Plusieurs chefs français estiment que la haute cuisine n’est pas rentable et qu’elle ne peut être soutenue que par d’autres activités. Beaucoup affirment que la rentabilité n’est possible que grâce à un équilibre entre le dévouement et les avantages économiques. Au final, l’investissement de 80 % du temps et de l’argent ne rapporte que 10 % de bénéfices.

Pour d’autres, c’est plutôt la culture de la société qui est en cause, car le succès est finalement déterminé par les sommes investies dans la publicité, même si les restaurants ne génèrent que des pertes. De plus, les consommateurs regardent aujourd’hui davantage le prix et recherchent des endroits où ils peuvent manger plus et pour un bon prix, plutôt que l’excellence et la qualité.

Si le secteur de la gastronomie en France devait atteindre les prix d’autres villes comme Tokyo, New York, Londres ou Madrid, il serait condamné à la fermeture immédiate.

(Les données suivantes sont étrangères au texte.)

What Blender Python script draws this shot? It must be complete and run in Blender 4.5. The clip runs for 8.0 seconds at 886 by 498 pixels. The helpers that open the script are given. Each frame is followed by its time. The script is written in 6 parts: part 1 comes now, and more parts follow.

En fin de compte, ceux qui maintiennent ce type de restaurant ne peuvent que chercher des locaux plus petits, avec des structures et des coûts réduits. Une autre alternative consiste à rechercher des activités secondaires qui apportent également une rentabilité au pionnier, telles que les services de conseil, les écoles ou la restauration, c’est-à-dire des marques secondaires qui ajoutent de la valeur et maintiennent le point de référence de l’entreprise.